**INFORMATION PROVIDED:**

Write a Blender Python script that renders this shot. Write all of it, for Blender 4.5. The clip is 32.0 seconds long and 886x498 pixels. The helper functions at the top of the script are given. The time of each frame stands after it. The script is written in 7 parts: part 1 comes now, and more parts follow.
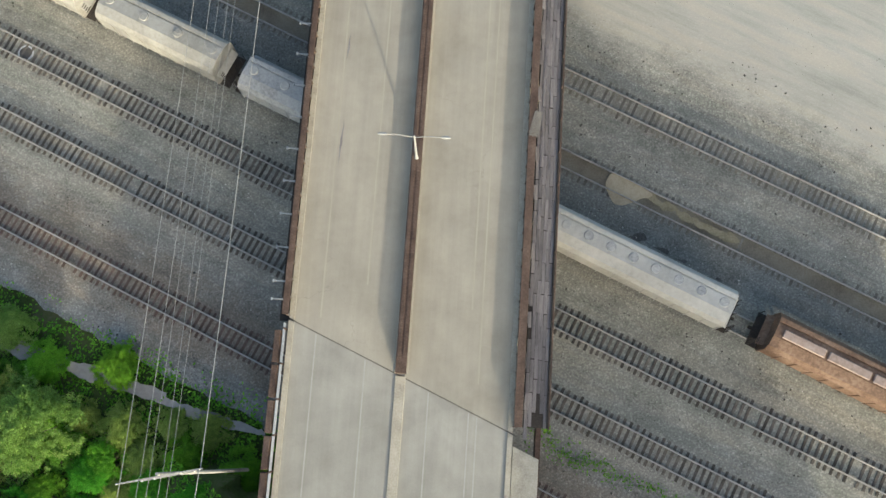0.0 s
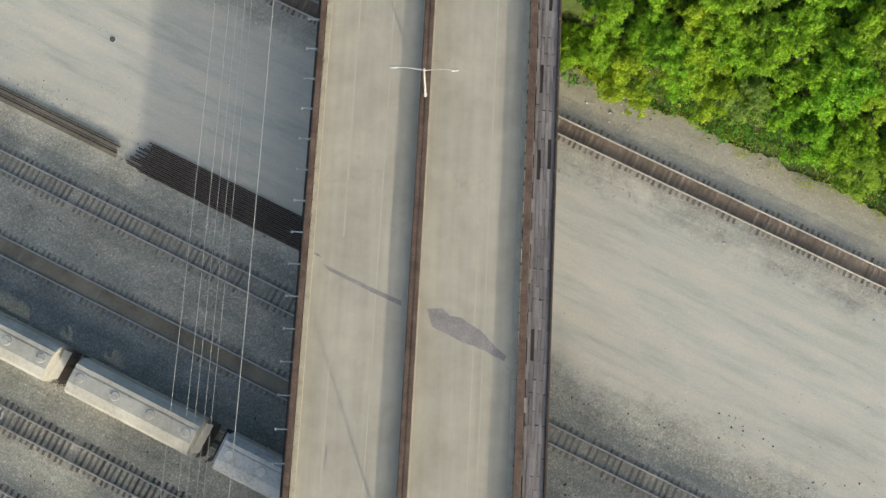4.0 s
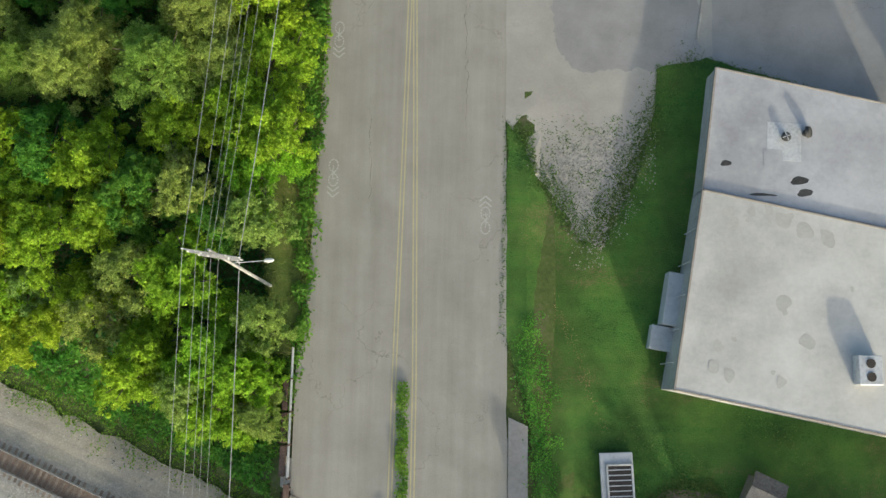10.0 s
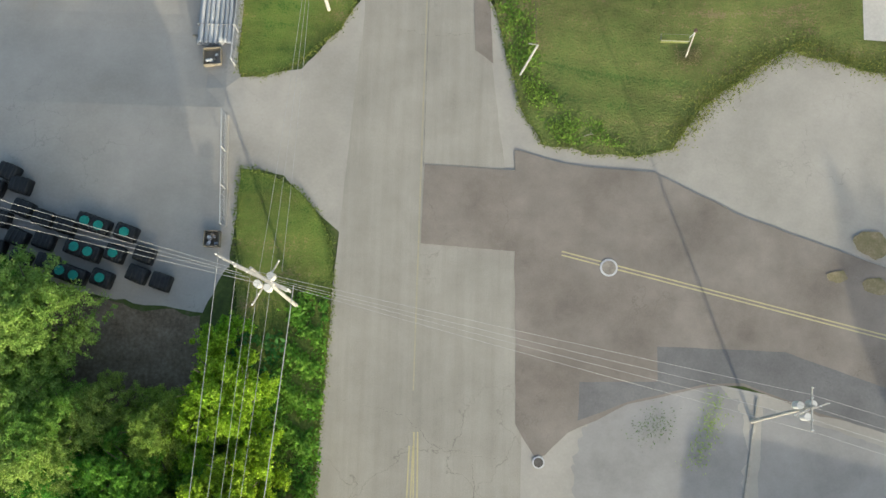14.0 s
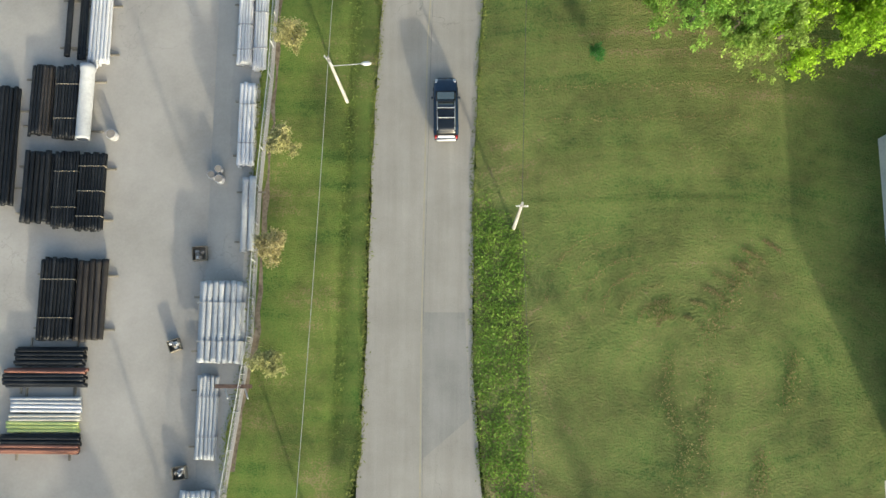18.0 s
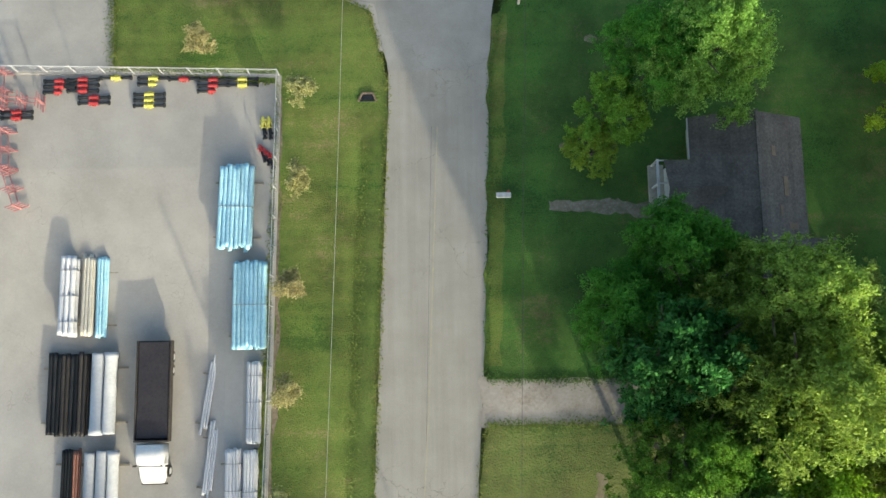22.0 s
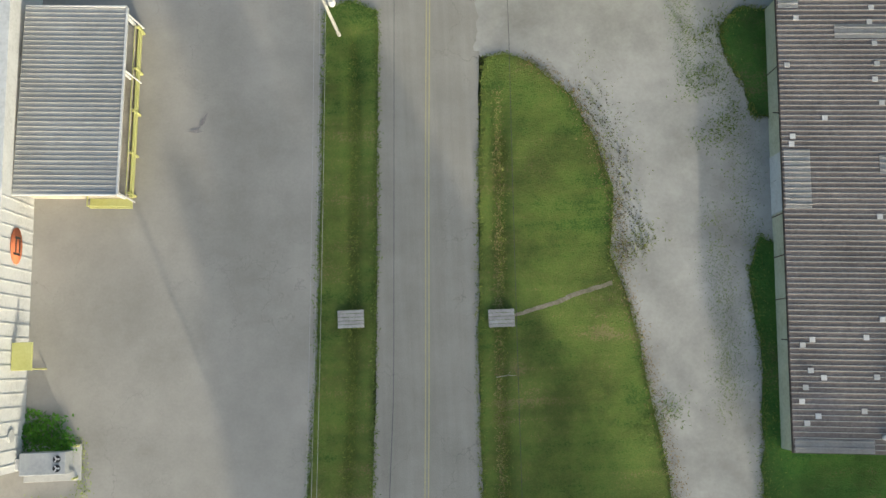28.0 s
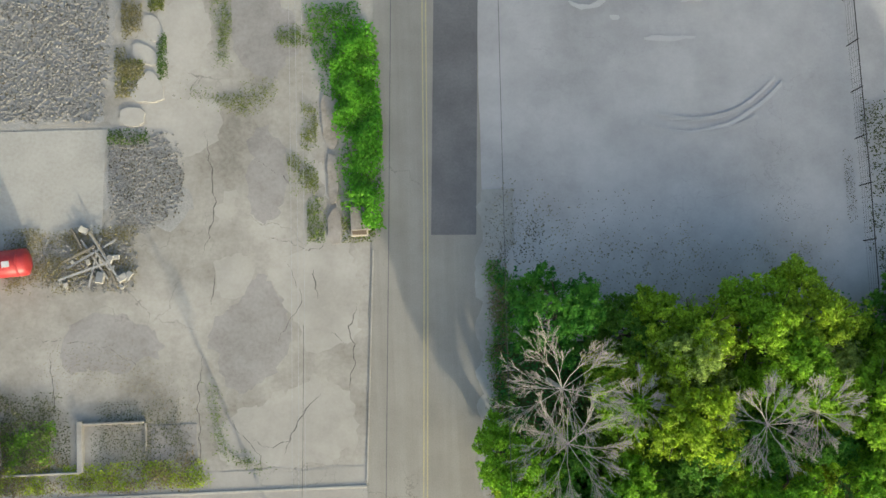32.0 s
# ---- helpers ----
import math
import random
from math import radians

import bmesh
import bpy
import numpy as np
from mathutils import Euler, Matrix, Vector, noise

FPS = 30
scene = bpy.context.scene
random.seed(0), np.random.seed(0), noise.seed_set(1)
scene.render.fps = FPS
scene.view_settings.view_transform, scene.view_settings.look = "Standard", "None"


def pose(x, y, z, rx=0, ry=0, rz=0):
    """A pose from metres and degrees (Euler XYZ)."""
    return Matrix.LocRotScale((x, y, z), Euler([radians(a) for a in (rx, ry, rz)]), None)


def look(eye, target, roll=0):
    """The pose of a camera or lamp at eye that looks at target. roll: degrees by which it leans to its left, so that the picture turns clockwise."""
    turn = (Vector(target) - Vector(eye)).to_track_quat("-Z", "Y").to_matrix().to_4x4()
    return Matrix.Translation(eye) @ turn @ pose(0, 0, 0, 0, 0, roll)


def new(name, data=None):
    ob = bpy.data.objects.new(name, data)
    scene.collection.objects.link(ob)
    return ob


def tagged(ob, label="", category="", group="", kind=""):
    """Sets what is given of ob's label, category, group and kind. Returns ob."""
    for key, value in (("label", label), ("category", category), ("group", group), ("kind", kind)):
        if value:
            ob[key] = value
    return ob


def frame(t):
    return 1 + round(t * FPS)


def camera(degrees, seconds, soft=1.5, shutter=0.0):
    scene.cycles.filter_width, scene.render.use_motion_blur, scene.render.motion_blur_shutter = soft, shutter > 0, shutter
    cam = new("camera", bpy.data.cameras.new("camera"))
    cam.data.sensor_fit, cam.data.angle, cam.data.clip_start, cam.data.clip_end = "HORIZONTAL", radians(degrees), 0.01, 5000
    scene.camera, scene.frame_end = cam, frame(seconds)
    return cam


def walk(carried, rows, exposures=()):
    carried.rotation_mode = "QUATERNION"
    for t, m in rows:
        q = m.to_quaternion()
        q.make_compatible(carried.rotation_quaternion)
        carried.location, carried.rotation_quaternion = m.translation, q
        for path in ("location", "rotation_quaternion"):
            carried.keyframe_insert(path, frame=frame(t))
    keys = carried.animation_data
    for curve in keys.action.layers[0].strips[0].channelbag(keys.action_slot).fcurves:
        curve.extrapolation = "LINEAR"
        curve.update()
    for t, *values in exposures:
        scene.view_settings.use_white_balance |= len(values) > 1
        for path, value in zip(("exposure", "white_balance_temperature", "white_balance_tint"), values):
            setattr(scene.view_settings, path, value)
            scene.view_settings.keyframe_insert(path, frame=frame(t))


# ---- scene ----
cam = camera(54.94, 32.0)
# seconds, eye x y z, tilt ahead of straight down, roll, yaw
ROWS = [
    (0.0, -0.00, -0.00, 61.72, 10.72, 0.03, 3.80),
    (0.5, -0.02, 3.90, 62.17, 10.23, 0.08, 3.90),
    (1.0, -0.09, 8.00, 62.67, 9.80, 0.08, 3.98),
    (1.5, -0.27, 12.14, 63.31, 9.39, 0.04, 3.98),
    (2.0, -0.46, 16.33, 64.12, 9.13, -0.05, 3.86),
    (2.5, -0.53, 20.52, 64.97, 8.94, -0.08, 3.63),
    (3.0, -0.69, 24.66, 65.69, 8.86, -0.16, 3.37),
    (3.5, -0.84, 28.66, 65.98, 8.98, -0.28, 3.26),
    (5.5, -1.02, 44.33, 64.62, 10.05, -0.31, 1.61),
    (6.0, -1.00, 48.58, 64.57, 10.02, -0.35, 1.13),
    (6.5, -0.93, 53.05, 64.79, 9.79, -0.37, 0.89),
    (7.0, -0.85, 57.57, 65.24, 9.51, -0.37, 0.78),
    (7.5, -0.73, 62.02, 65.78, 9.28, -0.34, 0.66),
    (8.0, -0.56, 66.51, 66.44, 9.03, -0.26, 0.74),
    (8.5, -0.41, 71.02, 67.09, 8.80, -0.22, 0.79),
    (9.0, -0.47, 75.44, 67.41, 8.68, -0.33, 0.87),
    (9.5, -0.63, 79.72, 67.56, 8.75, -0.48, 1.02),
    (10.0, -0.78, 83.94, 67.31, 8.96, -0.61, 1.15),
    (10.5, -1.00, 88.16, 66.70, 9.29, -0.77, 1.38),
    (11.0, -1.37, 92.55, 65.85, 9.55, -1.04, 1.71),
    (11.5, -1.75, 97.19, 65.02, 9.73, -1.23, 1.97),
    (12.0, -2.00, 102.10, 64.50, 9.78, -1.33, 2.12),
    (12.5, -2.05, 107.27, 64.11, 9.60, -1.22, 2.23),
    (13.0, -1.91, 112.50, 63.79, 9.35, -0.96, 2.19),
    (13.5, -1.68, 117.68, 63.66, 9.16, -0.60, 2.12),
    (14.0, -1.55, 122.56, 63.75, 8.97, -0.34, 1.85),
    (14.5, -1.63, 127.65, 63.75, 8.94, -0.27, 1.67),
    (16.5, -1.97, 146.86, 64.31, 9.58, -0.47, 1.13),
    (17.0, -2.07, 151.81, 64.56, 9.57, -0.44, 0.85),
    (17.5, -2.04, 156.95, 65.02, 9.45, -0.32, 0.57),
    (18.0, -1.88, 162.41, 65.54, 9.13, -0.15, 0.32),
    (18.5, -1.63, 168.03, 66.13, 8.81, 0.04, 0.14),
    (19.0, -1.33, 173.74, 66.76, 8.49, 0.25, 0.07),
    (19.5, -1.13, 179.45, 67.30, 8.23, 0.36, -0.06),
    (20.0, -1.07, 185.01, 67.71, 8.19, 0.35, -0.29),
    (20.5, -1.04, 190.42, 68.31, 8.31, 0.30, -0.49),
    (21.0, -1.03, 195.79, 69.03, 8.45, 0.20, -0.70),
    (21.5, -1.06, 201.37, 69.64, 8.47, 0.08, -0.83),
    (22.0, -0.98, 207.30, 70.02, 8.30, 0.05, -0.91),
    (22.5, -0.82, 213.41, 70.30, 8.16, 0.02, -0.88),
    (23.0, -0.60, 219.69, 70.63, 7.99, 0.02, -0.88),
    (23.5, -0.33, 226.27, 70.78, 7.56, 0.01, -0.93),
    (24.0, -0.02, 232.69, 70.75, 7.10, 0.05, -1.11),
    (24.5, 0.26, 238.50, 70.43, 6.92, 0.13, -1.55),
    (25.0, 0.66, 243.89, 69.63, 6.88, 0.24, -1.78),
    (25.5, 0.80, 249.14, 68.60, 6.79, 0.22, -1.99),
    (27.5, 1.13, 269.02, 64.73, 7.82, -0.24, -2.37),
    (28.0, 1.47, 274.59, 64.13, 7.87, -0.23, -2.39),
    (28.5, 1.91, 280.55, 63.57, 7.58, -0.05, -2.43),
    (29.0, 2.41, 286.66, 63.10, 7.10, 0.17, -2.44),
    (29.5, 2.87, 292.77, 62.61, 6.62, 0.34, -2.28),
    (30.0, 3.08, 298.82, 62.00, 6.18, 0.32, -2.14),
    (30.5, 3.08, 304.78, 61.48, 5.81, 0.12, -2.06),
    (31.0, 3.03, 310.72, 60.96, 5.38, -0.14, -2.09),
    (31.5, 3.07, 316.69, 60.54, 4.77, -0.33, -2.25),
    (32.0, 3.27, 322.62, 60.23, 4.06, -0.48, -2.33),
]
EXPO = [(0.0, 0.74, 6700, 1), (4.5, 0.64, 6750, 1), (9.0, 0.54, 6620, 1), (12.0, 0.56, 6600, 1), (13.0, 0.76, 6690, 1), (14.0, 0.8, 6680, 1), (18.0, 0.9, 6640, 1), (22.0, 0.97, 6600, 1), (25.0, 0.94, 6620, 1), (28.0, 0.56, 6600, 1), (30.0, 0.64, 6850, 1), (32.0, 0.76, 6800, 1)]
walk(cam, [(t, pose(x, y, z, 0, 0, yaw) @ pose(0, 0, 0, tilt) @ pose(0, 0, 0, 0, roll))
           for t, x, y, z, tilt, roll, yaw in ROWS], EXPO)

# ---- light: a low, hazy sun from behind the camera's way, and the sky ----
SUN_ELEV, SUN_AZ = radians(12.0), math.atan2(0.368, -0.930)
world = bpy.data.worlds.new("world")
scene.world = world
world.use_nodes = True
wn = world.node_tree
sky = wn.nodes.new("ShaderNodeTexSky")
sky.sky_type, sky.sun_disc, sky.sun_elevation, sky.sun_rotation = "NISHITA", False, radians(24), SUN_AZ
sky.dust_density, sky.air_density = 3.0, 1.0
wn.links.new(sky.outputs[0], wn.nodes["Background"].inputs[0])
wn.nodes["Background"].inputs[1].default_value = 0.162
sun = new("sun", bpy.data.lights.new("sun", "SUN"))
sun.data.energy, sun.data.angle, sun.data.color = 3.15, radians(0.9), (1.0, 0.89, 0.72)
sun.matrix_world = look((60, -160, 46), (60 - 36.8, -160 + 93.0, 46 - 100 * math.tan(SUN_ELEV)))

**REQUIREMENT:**
Print exactly the lines above from the one with "# ---- helpers" to the one with "carried.location, carried.rotation_quaternion = m.translation, q", including both.

**EXERCISE RESPONSE:**
# ---- helpers ----
import math
import random
from math import radians

import bmesh
import bpy
import numpy as np
from mathutils import Euler, Matrix, Vector, noise

FPS = 30
scene = bpy.context.scene
random.seed(0), np.random.seed(0), noise.seed_set(1)
scene.render.fps = FPS
scene.view_settings.view_transform, scene.view_settings.look = "Standard", "None"


def pose(x, y, z, rx=0, ry=0, rz=0):
    """A pose from metres and degrees (Euler XYZ)."""
    return Matrix.LocRotScale((x, y, z), Euler([radians(a) for a in (rx, ry, rz)]), None)


def look(eye, target, roll=0):
    """The pose of a camera or lamp at eye that looks at target. roll: degrees by which it leans to its left, so that the picture turns clockwise."""
    turn = (Vector(target) - Vector(eye)).to_track_quat("-Z", "Y").to_matrix().to_4x4()
    return Matrix.Translation(eye) @ turn @ pose(0, 0, 0, 0, 0, roll)


def new(name, data=None):
    ob = bpy.data.objects.new(name, data)
    scene.collection.objects.link(ob)
    return ob


def tagged(ob, label="", category="", group="", kind=""):
    """Sets what is given of ob's label, category, group and kind. Returns ob."""
    for key, value in (("label", label), ("category", category), ("group", group), ("kind", kind)):
        if value:
            ob[key] = value
    return ob


def frame(t):
    return 1 + round(t * FPS)


def camera(degrees, seconds, soft=1.5, shutter=0.0):
    scene.cycles.filter_width, scene.render.use_motion_blur, scene.render.motion_blur_shutter = soft, shutter > 0, shutter
    cam = new("camera", bpy.data.cameras.new("camera"))
    cam.data.sensor_fit, cam.data.angle, cam.data.clip_start, cam.data.clip_end = "HORIZONTAL", radians(degrees), 0.01, 5000
    scene.camera, scene.frame_end = cam, frame(seconds)
    return cam


def walk(carried, rows, exposures=()):
    carried.rotation_mode = "QUATERNION"
    for t, m in rows:
        q = m.to_quaternion()
        q.make_compatible(carried.rotation_quaternion)
        carried.location, carried.rotation_quaternion = m.translation, q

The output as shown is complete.